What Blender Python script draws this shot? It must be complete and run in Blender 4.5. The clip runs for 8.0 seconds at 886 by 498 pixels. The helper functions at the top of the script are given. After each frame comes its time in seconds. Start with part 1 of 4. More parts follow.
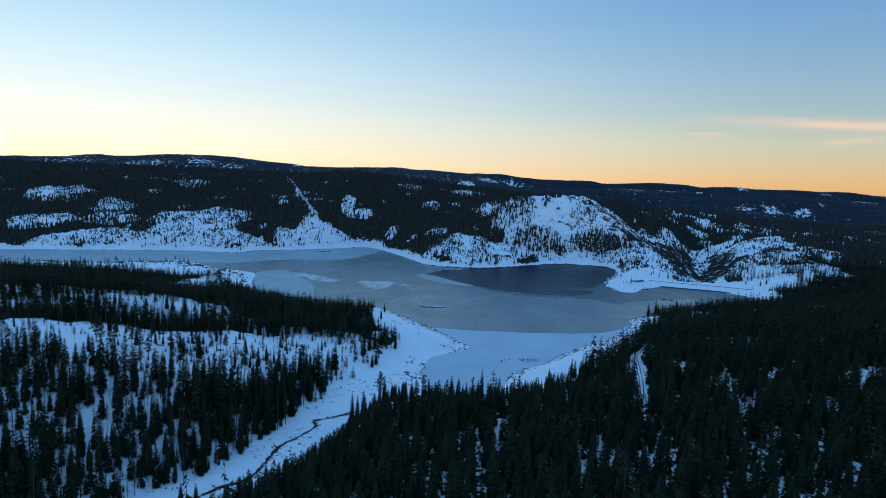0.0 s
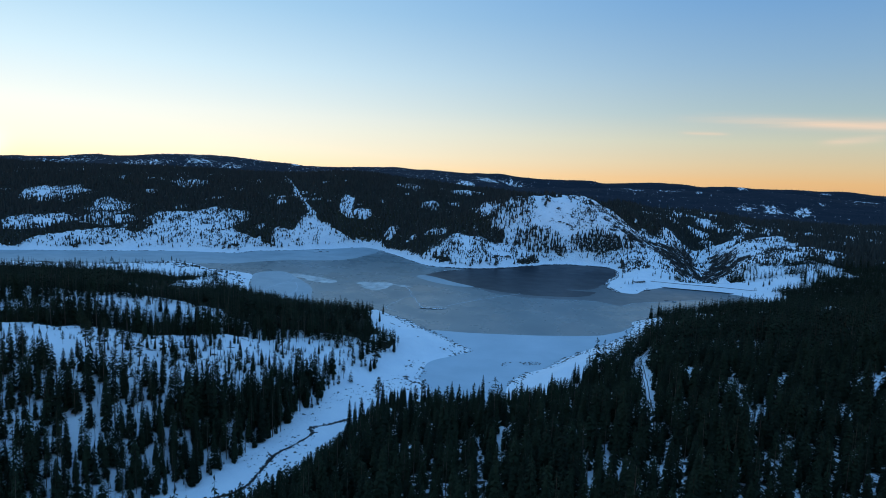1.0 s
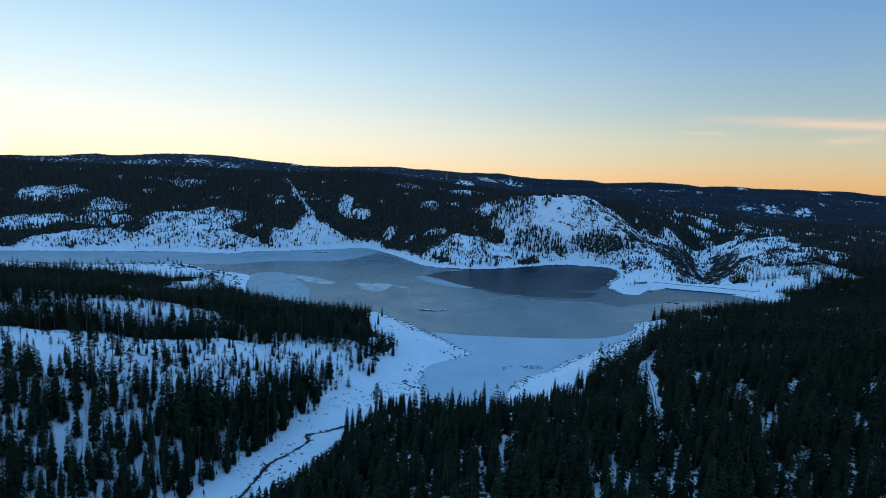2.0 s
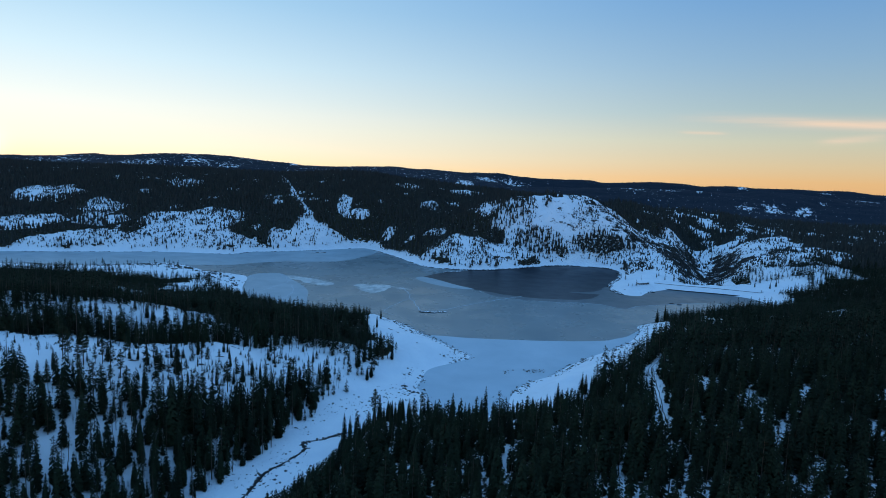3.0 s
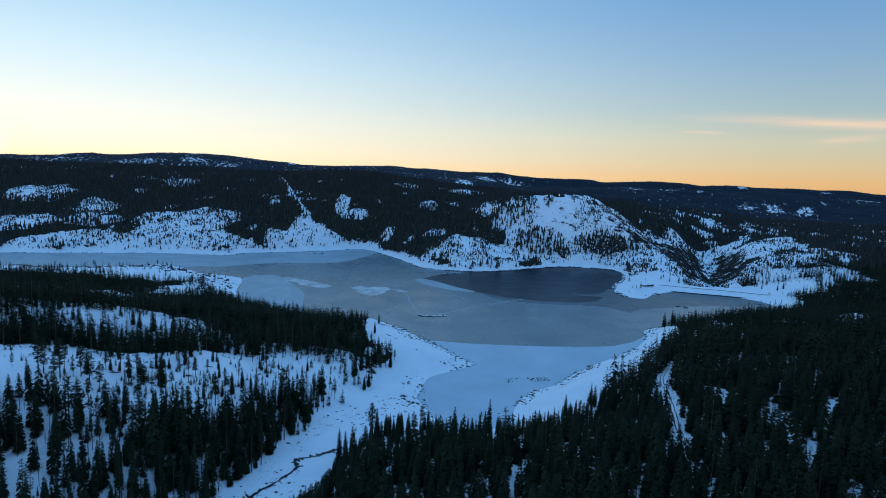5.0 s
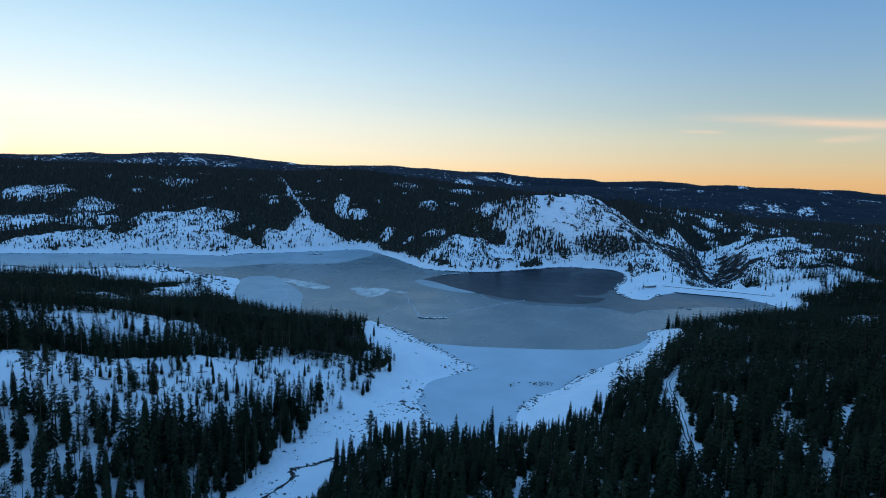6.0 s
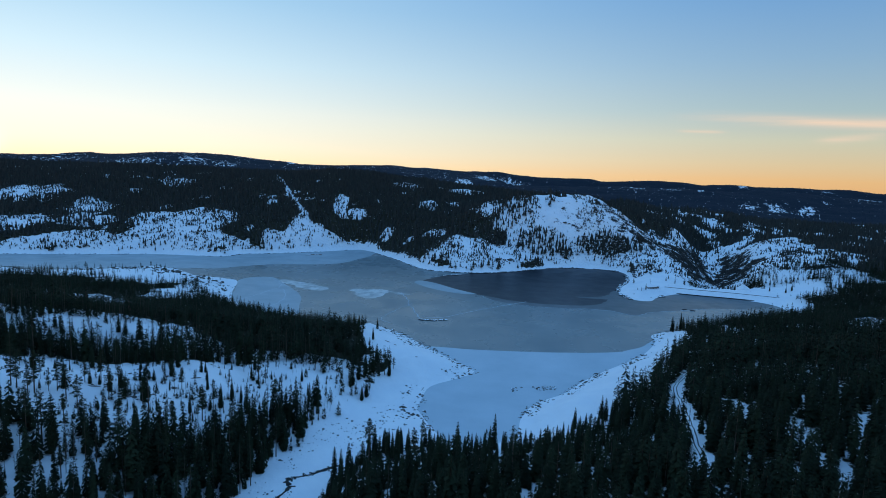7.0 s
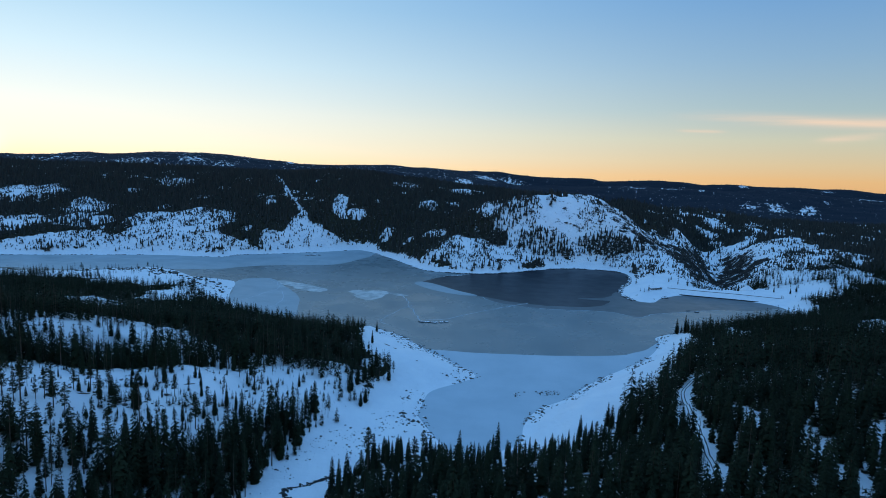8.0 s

* [Written instruction] Quote the material in full and exactly; do not carry over its pictures.

* [Worked answer]
What Blender Python script draws this shot? It must be complete and run in Blender 4.5. The clip runs for 8.0 seconds at 886 by 498 pixels. The helper functions at the top of the script are given. After each frame comes its time in seconds. Start with part 1 of 4. More parts follow.
0.0 s
1.0 s
2.0 s
3.0 s
5.0 s
6.0 s
7.0 s
8.0 s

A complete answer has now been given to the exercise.